By Paula Katinas
Brooklyn Daily Eagle
Five days before the criminal charges against suspect Julio Acevedo were upped to manslaughter in the hit-run deaths of a young husband and wife in Williamsburg, Brooklyn District Attorney Charles Hynes appeared on a radio show hosted by Councilman David Greenfield (D-Borough park-Bensonhurst) and vowed that there would be no plea deal in the case.
Hynes vowed to seek the maximum penalty in the tragic incident that claimed the lives of Nachman and Raizy Glauber and their unborn child earlier this month in Williamsburg.
Hynes appeared on Greenfield’s show on March 14. On March 19, it was announced that additional charges of second degree manslaughter and criminally negligent homicide had been added to the list of charges Acevedo was indicted on.
Acevedo was indicted March 12 on charges of leaving the scene of an incident without reporting where death results.

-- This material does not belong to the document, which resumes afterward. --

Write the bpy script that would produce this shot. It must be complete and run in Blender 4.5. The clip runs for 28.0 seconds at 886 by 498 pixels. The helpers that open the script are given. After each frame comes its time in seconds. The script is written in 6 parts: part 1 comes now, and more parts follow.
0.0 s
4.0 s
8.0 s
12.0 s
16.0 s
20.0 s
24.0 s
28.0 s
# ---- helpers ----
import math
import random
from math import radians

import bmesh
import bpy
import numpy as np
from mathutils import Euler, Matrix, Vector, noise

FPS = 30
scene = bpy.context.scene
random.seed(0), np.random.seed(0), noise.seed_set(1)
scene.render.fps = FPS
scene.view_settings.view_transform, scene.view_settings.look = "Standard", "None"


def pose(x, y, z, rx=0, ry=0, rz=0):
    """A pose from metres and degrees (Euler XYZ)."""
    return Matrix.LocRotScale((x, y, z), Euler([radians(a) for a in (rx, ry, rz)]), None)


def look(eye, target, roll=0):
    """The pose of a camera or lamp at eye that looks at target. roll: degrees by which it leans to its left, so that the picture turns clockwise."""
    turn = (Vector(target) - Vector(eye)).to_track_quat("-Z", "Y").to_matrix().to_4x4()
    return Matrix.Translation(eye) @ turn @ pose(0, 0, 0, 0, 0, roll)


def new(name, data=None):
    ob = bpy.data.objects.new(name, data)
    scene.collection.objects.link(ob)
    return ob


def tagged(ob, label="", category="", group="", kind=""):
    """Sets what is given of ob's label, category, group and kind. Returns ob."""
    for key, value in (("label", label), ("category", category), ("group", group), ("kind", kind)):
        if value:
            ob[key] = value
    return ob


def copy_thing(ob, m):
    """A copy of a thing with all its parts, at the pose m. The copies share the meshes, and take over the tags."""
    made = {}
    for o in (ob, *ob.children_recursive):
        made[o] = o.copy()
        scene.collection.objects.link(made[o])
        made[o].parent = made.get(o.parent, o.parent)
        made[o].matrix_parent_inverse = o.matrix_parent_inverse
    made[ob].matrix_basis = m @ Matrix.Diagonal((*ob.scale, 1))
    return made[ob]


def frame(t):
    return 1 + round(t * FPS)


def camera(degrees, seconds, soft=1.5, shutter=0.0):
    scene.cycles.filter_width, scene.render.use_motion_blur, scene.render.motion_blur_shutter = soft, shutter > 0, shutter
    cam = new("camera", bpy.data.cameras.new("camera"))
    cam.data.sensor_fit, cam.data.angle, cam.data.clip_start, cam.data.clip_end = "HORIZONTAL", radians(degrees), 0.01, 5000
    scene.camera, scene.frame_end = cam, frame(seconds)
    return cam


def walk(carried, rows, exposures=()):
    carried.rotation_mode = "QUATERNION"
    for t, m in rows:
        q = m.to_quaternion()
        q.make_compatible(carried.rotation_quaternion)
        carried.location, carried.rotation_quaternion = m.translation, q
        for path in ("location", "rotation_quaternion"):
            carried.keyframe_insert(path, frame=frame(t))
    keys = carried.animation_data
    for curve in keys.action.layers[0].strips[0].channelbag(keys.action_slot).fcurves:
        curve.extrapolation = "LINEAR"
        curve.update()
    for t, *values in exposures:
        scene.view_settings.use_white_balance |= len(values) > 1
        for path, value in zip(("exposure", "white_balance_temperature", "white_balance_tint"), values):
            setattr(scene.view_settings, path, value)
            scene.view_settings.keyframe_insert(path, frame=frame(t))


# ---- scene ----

Hynes promised Greenfield that his office will take every step possible to deliver justice for the family and community. “Without any reservations, this case will be tried. If there is a conviction, yes [we will seek] the maximum,” Hynes told the councilman. “I am committed to trying this case, and if he is convicted I am committed to asking for the maximum sentence, which is 25 years to life,” Hynes said.
“I truly appreciated District Attorney Hynes for his commitment to trying this case instead of offering a plea deal and to seeking justice for the Glauber family,” Greenfield said.
Hynes also agreed to work with Greenfield and other legislators to help push for passage of a bill in Albany sponsored by state Sen. Marty Golden (R-C-Bay Ridge-southern Brooklyn) and Assemblyman Steve Cymbrowitz (D-Sheepshead Bay) that would increase penalties for drivers who leave the scene of an accident, including those that cause death. The bill passed the senate but remains stalled in the assembly.
Greenfield hosts a weekly radio show on 620AM radio, the Talkline Communications Network, on Thursday nights at 7 p.m.